What does this article cover?

How to set up human review operations with sampling, triage queues and calibration so AI quality improves without bottlenecks.

Product and AI teams who need scalable human review for tone, safety, and domain correctness.

Human Review Operations for AI: Queues, Sampling and Quality Assurance

Human review remains essential for many AI systems: safety nuance, tone, domain correctness and the "does this help" question. The challenge is operational: review can become slow, inconsistent and expensive if it is not designed.

Design review as an operating loop

Human review should feed decisions: prompt changes, retrieval improvements, policy tuning and tool hardening. If review produces scores that do not translate into action, it becomes a cost center.

Use queues, not ad-hoc sampling

Queue design makes review scalable:

High-risk queue. Safety-critical intents and regulated workflows.
Drift queue. Random samples that detect slow regressions.
Incident queue. Cases linked to escalations and user complaints (see incident response).
Experiment queue. Cases used to compare variants (see experimentation).

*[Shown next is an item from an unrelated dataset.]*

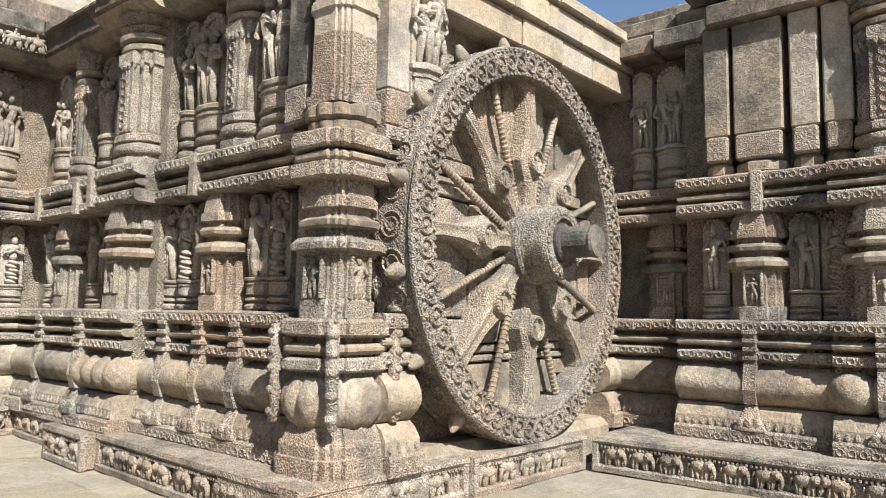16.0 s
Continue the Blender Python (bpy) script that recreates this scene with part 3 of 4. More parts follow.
part("core", brick(Geo(), -6.0, 9.5, -1.6, -.62, 0, 3.60, .01), BACK, wall_a, turn=A)

frieze(-3.0, -1.28, .0, A, "a", seed=1)
frieze(.93, 1.98, -.01, A, "a", seed=3)
frieze(2.0, 4.17, .31, A, "a", seed=4)
frieze(4.172, 4.82, .39, A, "a", seed=5)
frieze(4.822, 6.20, .15, A, "a", seed=6)

# upper storey
for u, v, w in ((-2.42, -.17, .33), (-1.16, -.27, .33), (1.24, -.27, .33), (2.26, .06, .35), (3.40, .02, .35), (4.56, .06, .37), (5.66, -.11, .31)):
    tall_pilaster(u, v, A, w)
tall_pilaster(-.02, -.25, A, .42, 2.9, 3.34)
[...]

Calibrate reviewers and control variance

Most review programs fail because reviewers disagree. Use calibration:

Shared examples and scoring discussions.
Gold standard items to measure reviewer consistency.
Clear rubrics and definitions (see evaluation rubrics).

Sample intelligently

Do not sample uniformly. Bias review toward where risk and impact are highest:

New releases and prompt changes (see prompt regression testing).
Workflows with high usage or high value (see usage analytics).
Workflows with high error rates (see error taxonomy).

Close the loop with engineering and governance

Review findings should create actionable tickets: prompt changes, retrieval fixes, better citations, or tool contract improvements. For high-risk outcomes, route findings into governance artefacts and audits (see compliance audits).

Human review works when it is treated like a product: clear inputs, clear outputs, and a feedback loop that improves the system over time.